Here’s a basis rundown on how to build your own Worm Tower.
First secure yourself a tank garden. The one we filmed was made of zinc aluminum but any type will suffice. You could make your own from stacked timber sleepers or concrete slabs.
Fill the tank with soil or create your own soil from filling the tank with newspapers, cardboard, garden clippings and alternating the layers with rotted compost or manure. Eventually the whole thing will turn to compost anyway but may take some time. As Geoff Lawton says “If its lived before – it can live again!” That makes good advice for what you can use in your container garden tank.
Find a large 3 to 4 foot pvc or concrete pipe. The wide 12 inch concrete pipes are ideal. PVC is okay but check to see that it is food grade. We don’t want any chemical nasties leaching out.
Empty a bag of manure into the tower, filling the tower half way up the pipe. Any sort of animal manure is fine. Horse, cattle, sheep or chicken is perfect. Geoff Lawton favours mixing your manures as this gives your system a “high octane” blend that will have your microbes jumping for joy. Good soil bio-diversity is always a good thing!
Introduce your compost worms into the tower. A small bucket of worms can house easily more than 1000 red wrigglers. Do not use normal garden worms as these are usually a different sort of worm that are more solitary creatures and wont do the job that composting worms are able to achieve so well.

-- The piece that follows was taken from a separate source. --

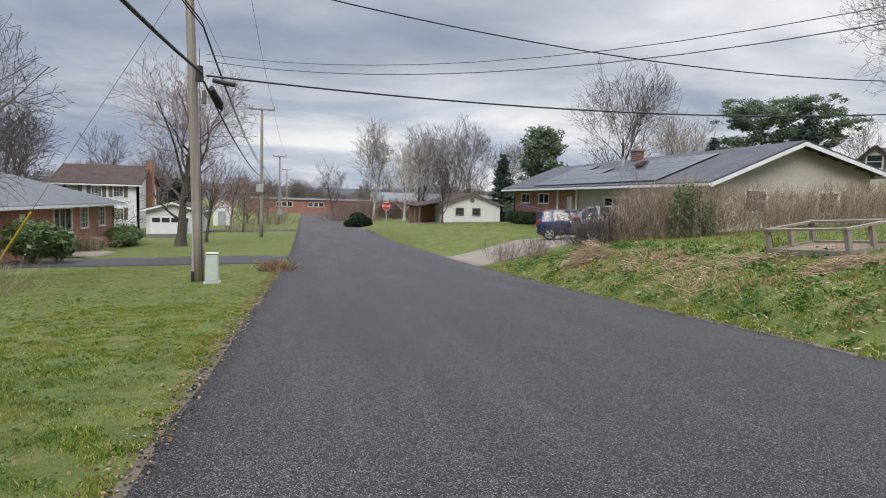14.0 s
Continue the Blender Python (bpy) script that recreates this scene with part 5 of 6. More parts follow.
conifer(rise(57.4, 90.0), 14.2, 5.8, 1, L_pine, "large spreading pine behind the hedge", "pine", 30000, 0.19)
conifer(rise(63.6, 89.5), 15.0, 5.6, 2, L_pine, "large spreading pine with dark boughs", "pine", 30000, 0.19)
conifer(rise(54.8, 80.0), 11.5, 3.6, 3, L_spruce, "conical blue-grey spruce before the pines", "spruce", 11000, 0.24)
conifer(rise(46.2, 84.0), 9.2, 2.3, 4, L_spruce, "narrow dark fir beside the bare tree", "spruce", 7000, 0.22)
conifer(rise(34.3, 105.0), 12.0, 4.6, 5, L_pine, "rounded green evergreen beyond the ranch house", "round", 14000, 0.28)
conifer(rise(29.3, 107.2), 10.0, 2.7, 6, L_spruce, "dark conical fir beyond the white house", "spruce", 9000, 0.22)
conifer(rise(52.0, 100.0), 7.0, 2.0, 7, L_spruce, "small dark fir behind the ranch house", "spruce", 6000, 0.2)
conifer((-32.5, 33.4, 0.6), 12.0, 4.0, 8, L_pine, "green evergreen behind the garage roof", "round", 12000, 0.2)
conifer((-40.0, 84.0, -1.2), 11.0, 3.2, 9, L_pine, "dark evergreen beyond the brick house", "pine", 9000, 0.24)
conifer(rise(62.0, 47.0), 8.0, 3.5, 10, L_spruce, "spruce beside the oak", "spruce", 8000, 0.22)
conifer((-15.5, 118.0, -1.9), 5.5, 2.6, 12, L_spruce, "dark evergreen behind the street trees", "round", 5000, 0.22)


# ---- shrubs ----
def bush(name, at, lumps, m, label, count, size, seed, flat=0.0, category="shrub", twigs=40, group=""):
    """Foliage round several lumps (x, y, z, rx, ry, rz) on a few bare stems."""
    rng = np.random.default_rng(seed)
    t = thing(name, at, label=label, category=category, group=group)
    L = np.array(lumps, float)
    i = rng.choice(len(L), count, p=(L[:, 3] * L[:, 4]) / (L[:, 3] * L[:, 4]).sum())
    d = rng.normal(size=(count, 3))
    d /= np.linalg.norm(d, axis=1)[:, None]
    wob = 1 + 0.14 * np.sin(d[:, 0] * 7 + i) * np.sin(d[:, 1] * 6 + 2 * i)
    p = L[i, :3] + d * L[i, 3:] * ((rng.random(count) ** 0.28) * wob)[:, None]
    p[:, 2] = np.maximum(p[:, 2], 0.03)
    v, f = leaf_quads(rng, p, size, 0.5, flat)
    raw("foliage", v, f, m, t)
    i = rng.integers(0, len(L), twigs)
    o = L[i, :3] * np.array([1, 1, 0]) + rng.normal(size=(twigs, 3)) * np.array([0.1, 0.1, 0])
    tip = L[i, :3] + rng.normal(size=(twigs, 3)) * L[i, 3:] * 0.5
    dd = tip - o
    dd[:, 2] = np.abs(dd[:, 2]) + 0.1
    v, f = stalks(rng, o, dd, np.linalg.norm(dd, axis=1), 0.012)
    raw("branchwork", v, f, M_twig, t)
    return t


bush("boxwood_hedge", rise(-5.8, 19.7), [(-1.35, -0.5, 0.42, 0.75, 0.6, 0.48), (-0.5, -0.2, 0.42, 0.8, 0.6, 0.46), (0.4, 0.15, 0.4, 0.8, 0.6, 0.45), (1.2, 0.45, 0.36, 0.6, 0.55, 0.4)], L_box, "low clipped green boxwood hedge along the drive", 22000, 0.027, 21)
bush("yew_hedge", rise(-7.6, 23.6), [(-1.2, -0.3, 1.1, 1.1, 0.9, 1.2), (0.2, 0.0, 1.15, 1.2, 1.0, 1.25), (1.3, 0.3, 1.0, 1.0, 0.9, 1.15)], L_yew, "tall dense dark green yew hedge", 26000, 0.04, 22)
bush("boxwood_hedge", rise(-9.9, 19.1), [(-0.9, -0.3, 0.25, 0.6, 0.45, 0.34), (0.0, 0.0, 0.25, 0.65, 0.45, 0.34), (0.8, 0.2, 0.22, 0.5, 0.4, 0.3)], L_box, "small green shrub row before the porch", 6000, 0.035, 23)
bush("laurel_bush", rise(-9.9, 8.4), [(0, 0, 1.0, 1.25, 1.25, 1.15), (0.1, -0.2, 2.0, 1.0, 1.0, 0.95), (-0.2, -0.5, 2.9, 0.75, 0.8, 0.75), (0.7, -0.3, 0.6, 0.85, 0.85, 0.75)], L_holly, "large glossy green laurel beside the garage", 16000, 0.055, 24)
bush("rhododendron", rise(-10.9, 52.6), [(0, 0, 1.1, 1.3, 1.0, 0.85), (0.9, 0.3, 0.9, 0.8, 0.8, 0.7)], L_rhodo, "broad-leaved green rhododendron by the brick house", 3600, 0.10, 25, 0.3)
bush("rhododendron", rise(-11.0, 69.0), [(0, 0, 0.7, 1.2, 1.6, 0.75), (0.4, -2.0, 0.55, 0.9, 1.2, 0.55)], L_rhodo, "low rhododendron bank before the brick house", 3600, 0.10, 26, 0.3)
bush("shrub", rise(-11.2, 61.5), [(0, 0, 0.35, 0.7, 1.8, 0.4)], L_box, "low green foundation shrub by the planter", 2500, 0.07, 27)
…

Throw in your garden scraps and secure over the pipe a removable container. Worms don’t like the light so give them a comfortable home to live it. You can also throw some shredded moist cardboard into the tower or straw or raked up garden leaves. Worms love to chomp on rotted cardboard. Keep your tower moist but not too wet.
The compost worms will get to work on the manure and come up at nibble on the vegetable scraps. As long as they have a food source left in the tower they will turn the animal manure and vegetable scraps into high quality worm castings and worm juice that the plants will love to eat. They wont escape either unless you stop feeding them. The worm castings will leach out into your tank garden and you will be feeding your plants from the roots up. A beautiful elegant solution to creating sustainable abundance.